_Description of the task_
Begin with the first line of the material and copy each line word for word through the line that contains "return Matrix.LocRotScale((x, y, z), Euler([radians(a)"; the pictures are left out.
++++++++
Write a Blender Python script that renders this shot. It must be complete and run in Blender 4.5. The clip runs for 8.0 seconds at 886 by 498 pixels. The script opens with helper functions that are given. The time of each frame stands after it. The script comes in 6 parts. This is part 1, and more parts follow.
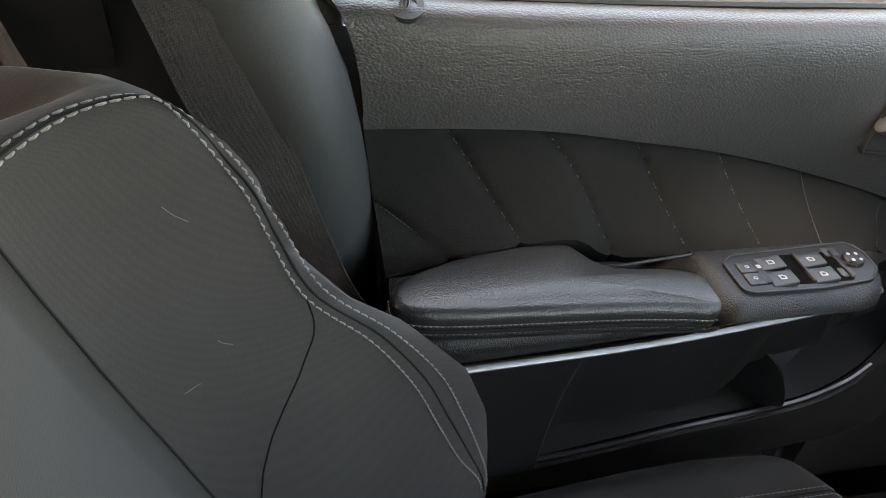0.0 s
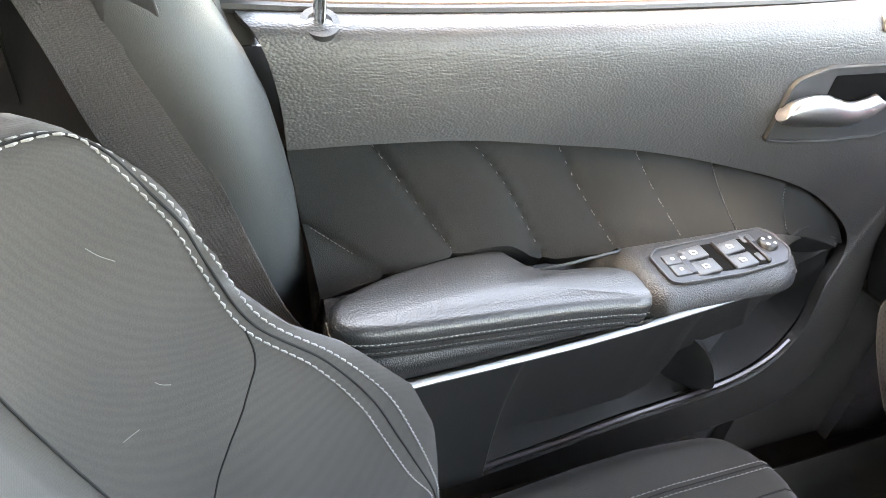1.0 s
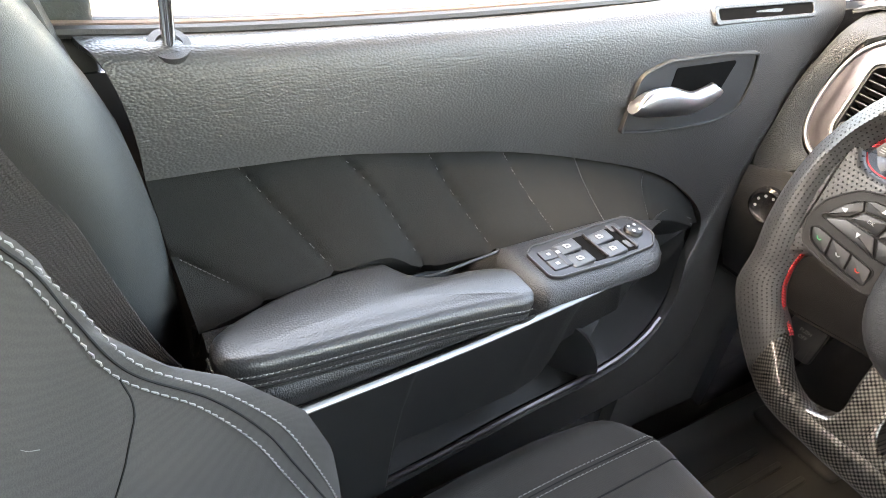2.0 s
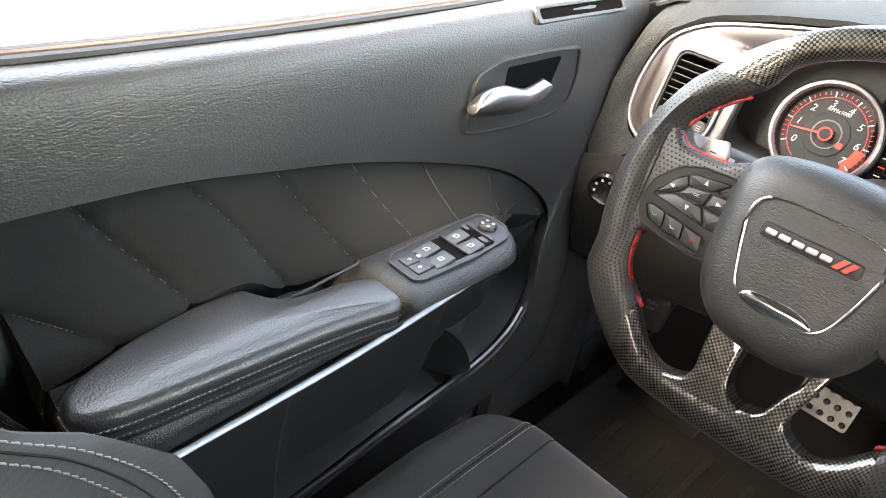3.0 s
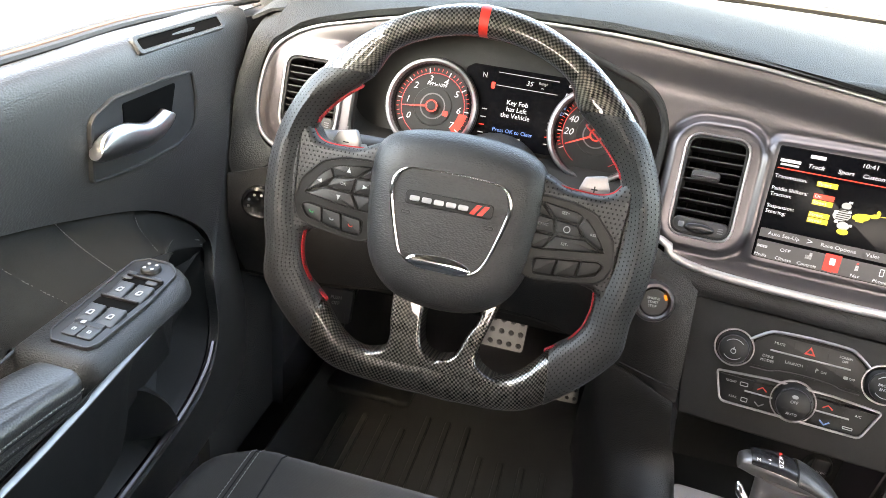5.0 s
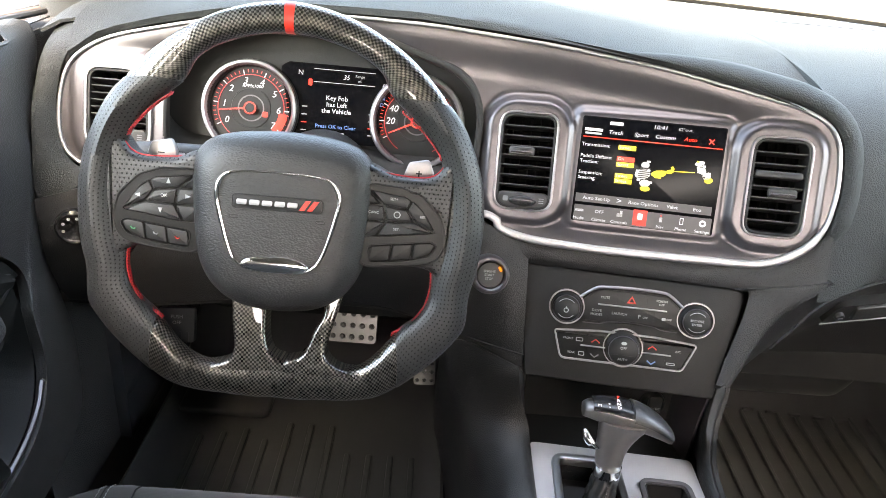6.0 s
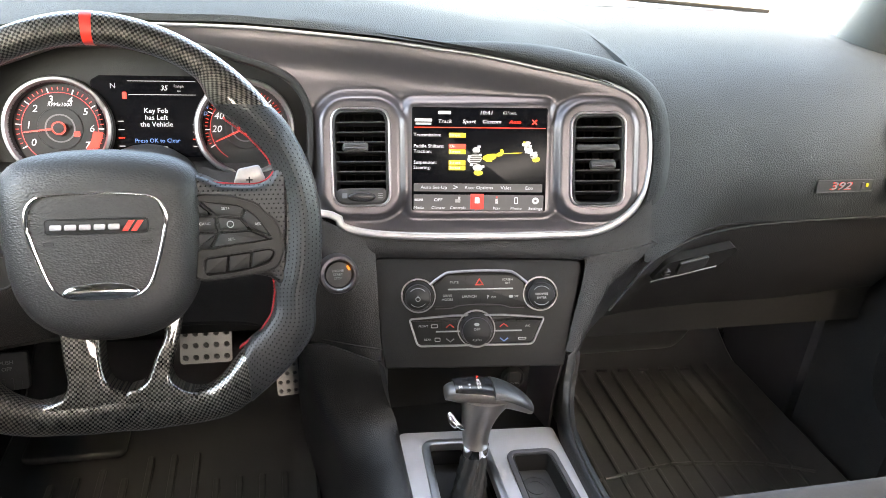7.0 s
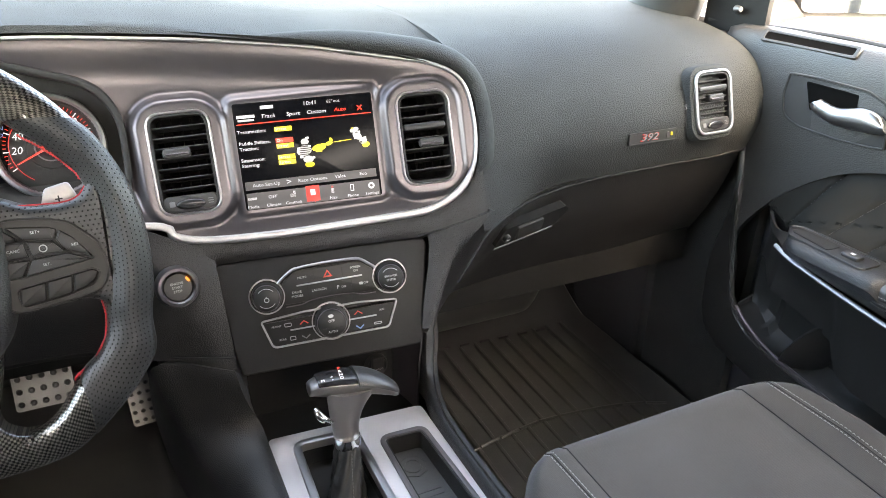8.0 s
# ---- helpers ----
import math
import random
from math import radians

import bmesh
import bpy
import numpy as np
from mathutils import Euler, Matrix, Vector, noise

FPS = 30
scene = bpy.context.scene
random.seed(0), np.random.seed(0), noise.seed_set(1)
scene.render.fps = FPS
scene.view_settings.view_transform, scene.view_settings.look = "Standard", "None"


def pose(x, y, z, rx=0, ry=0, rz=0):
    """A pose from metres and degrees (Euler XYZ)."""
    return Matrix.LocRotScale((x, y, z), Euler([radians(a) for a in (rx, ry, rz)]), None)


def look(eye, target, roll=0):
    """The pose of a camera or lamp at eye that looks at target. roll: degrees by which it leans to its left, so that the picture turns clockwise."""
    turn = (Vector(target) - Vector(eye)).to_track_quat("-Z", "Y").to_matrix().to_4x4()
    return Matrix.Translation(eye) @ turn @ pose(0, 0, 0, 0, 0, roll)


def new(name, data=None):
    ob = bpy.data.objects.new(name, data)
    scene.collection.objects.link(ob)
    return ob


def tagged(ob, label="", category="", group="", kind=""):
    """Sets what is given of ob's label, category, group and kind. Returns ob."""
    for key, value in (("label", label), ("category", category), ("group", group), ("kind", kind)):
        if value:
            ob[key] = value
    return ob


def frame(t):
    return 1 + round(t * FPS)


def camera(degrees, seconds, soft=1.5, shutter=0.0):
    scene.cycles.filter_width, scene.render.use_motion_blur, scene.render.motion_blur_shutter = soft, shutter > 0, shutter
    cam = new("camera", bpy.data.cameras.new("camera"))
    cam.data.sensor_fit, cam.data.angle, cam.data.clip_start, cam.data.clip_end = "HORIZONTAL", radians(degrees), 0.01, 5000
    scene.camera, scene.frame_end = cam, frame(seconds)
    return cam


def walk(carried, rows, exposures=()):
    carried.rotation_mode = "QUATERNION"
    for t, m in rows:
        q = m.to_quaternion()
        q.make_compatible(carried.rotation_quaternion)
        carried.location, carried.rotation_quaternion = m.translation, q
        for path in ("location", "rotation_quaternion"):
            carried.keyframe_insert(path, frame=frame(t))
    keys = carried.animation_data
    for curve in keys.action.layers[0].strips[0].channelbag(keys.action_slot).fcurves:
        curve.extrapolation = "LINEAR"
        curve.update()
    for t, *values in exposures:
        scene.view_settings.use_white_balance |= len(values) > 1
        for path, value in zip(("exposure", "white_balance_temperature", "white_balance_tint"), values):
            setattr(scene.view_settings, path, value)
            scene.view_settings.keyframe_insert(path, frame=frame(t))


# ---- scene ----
# ---------------------------------------------------------------- camera
cam = camera(62.47, 8.0, soft=0.85)
PATH = [
    (0, (-0.2616, -0.5726, 0.9043), (-1.0022, -0.3454, 0.2718), 7.29),
    (0.5, (-0.2635, -0.5762, 0.9053), (-0.9984, -0.3060, 0.2832), 7.34),
    (1, (-0.2685, -0.5809, 0.9040), (-0.9868, -0.2488, 0.2928), 7.52),
    (2.5, (-0.2762, -0.5812, 0.9043), (-0.8783, -0.0185, 0.3380), 9.30),
    (3, (-0.2763, -0.5826, 0.9016), (-0.8177, 0.0569, 0.3559), 9.22),
    (3.5, (-0.2781, -0.5834, 0.9011), (-0.7392, 0.1332, 0.3778), 8.77),
    (4, (-0.2772, -0.5864, 0.9021), (-0.6473, 0.1947, 0.3993), 8.16),
    (4.5, (-0.2737, -0.5915, 0.9006), (-0.5470, 0.2393, 0.4156), 7.41),
    (6, (-0.2561, -0.6085, 0.9013), (-0.2249, 0.2804, 0.4442), 5.54),
    (6.5, (-0.2457, -0.6136, 0.8992), (-0.1146, 0.2715, 0.4526), 5.12),
    (7, (-0.2383, -0.6131, 0.8995), (-0.0196, 0.2562, 0.4562), 4.20),
    (7.5, (-0.2315, -0.6149, 0.8965), (0.0743, 0.2259, 0.4498), 2.89),
    (8, (-0.2249, -0.6243, 0.8910), (0.1759, 0.1787, 0.4501), 1.50),
]
walk(cam, [(t, look(e, g, r)) for t, e, g, r in PATH],
     exposures=[(0.0, 4.5, 9800, 17), (0.3, 5.5, 9800, 17), (0.7, 6.25, 9700, 17), (1.2, 6.2, 9500, 17), (2.5, 5.7, 9400, 16), (4.5, 5.25, 9100, 13), (6.0, 5.4, 8500, 12), (8.0, 5.3, 8600, 12)])

# ---------------------------------------------------------------- light
world = bpy.data.worlds.new("sky")
scene.world = world
world.use_nodes = True
wn = world.node_tree
sky = wn.nodes.new("ShaderNodeTexSky")
sky.sky_type, sky.sun_disc = "NISHITA", False
SUN_ELEV, SUN_ROT = 54, 177
sky.sun_elevation, sky.sun_rotation = radians(SUN_ELEV), radians(SUN_ROT)
sky.dust_density, sky.air_density, sky.ozone_density = 4.0, 1.0, 1.0
wn.links.new(sky.outputs[0], wn.nodes["Background"].inputs[0])
wn.nodes["Background"].inputs[1].default_value = 0.15
sun_data = bpy.data.lights.new("sun", "SUN")
sun_data.energy, sun_data.angle, sun_data.color = 0.6, radians(14), (1.0, 0.97, 0.92)
sun = new("sun", sun_data)
sun_way = Vector((math.sin(radians(SUN_ROT)) * math.cos(radians(SUN_ELEV)), math.cos(radians(SUN_ROT)) * math.cos(radians(SUN_ELEV)), math.sin(radians(SUN_ELEV))))
sun.matrix_world = look(sun_way * 20, (0, 0, 0))
tagged(sun, "soft hazy daylight sun", "sun", kind="structure")


# ---------------------------------------------------------------- geometry helpers
class Geo:
    """Plain vertices, faces and optional uv coordinates of one mesh."""

    def __init__(self):
        self.v, self.f, self.uv = [], [], {}

    def add(self, other):
        n = len(self.v)
        self.v += other.v
        self.f += [[i + n for i in f] for f in other.f]
        self.uv.update({i + n: c for i, c in other.uv.items()})
        return self

    def grid(self, rows, close_u=False, close_v=False, cap=False, uv=None):
        n, nu, nv = len(self.v), len(rows), len(rows[0])
        for i, r in enumerate(rows):
            for j, p in enumerate(r):
                if uv:
                    self.uv[len(self.v)] = uv(i, j)
                self.v.append(Vector(p))
        for i in range(nu if close_u else nu - 1):
            for j in range(nv if close_v else nv - 1):
                a, b = i, (i + 1) % nu
                c, d = j, (j + 1) % nv
                self.f.append([n + a * nv + c, n + b * nv + c, n + b * nv + d, n + a * nv + d])
        if cap:
            self.f.append([n + j for j in range(nv)])
            self.f.append([n + (nu - 1) * nv + j for j in reversed(range(nv))])
        return self

    def weld(self):
        """Join vertices that lie on one another."""
        seen, to, keep = {}, [], []
        for p in self.v:
            k = (round(p.x, 6), round(p.y, 6), round(p.z, 6))
            if k not in seen:
                seen[k] = len(keep)
                keep.append(p)
            to.append(seen[k])
        self.v = keep
        faces = [list(dict.fromkeys(to[i] for i in f)) for f in self.f]
        self.f = [f for f in faces if len(f) > 2]
        self.uv = {}
        return self

    def move(self, m):
        self.v = [m @ p for p in self.v]
        if m.to_3x3().determinant() < 0:
            self.f = [f[::-1] for f in self.f]
        return self

    def side(self, s):
        """Mirror from the positive side to the side s."""
        return self.move(Matrix.Diagonal((s, 1, 1, 1))) if s < 0 else self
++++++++
_Complete response_
Write a Blender Python script that renders this shot. It must be complete and run in Blender 4.5. The clip runs for 8.0 seconds at 886 by 498 pixels. The script opens with helper functions that are given. The time of each frame stands after it. The script comes in 6 parts. This is part 1, and more parts follow.
0.0 s
1.0 s
2.0 s
3.0 s
5.0 s
6.0 s
7.0 s
8.0 s
# ---- helpers ----
import math
import random
from math import radians

import bmesh
import bpy
import numpy as np
from mathutils import Euler, Matrix, Vector, noise

FPS = 30
scene = bpy.context.scene
random.seed(0), np.random.seed(0), noise.seed_set(1)
scene.render.fps = FPS
scene.view_settings.view_transform, scene.view_settings.look = "Standard", "None"


def pose(x, y, z, rx=0, ry=0, rz=0):
    """A pose from metres and degrees (Euler XYZ)."""
    return Matrix.LocRotScale((x, y, z), Euler([radians(a) for a in (rx, ry, rz)]), None)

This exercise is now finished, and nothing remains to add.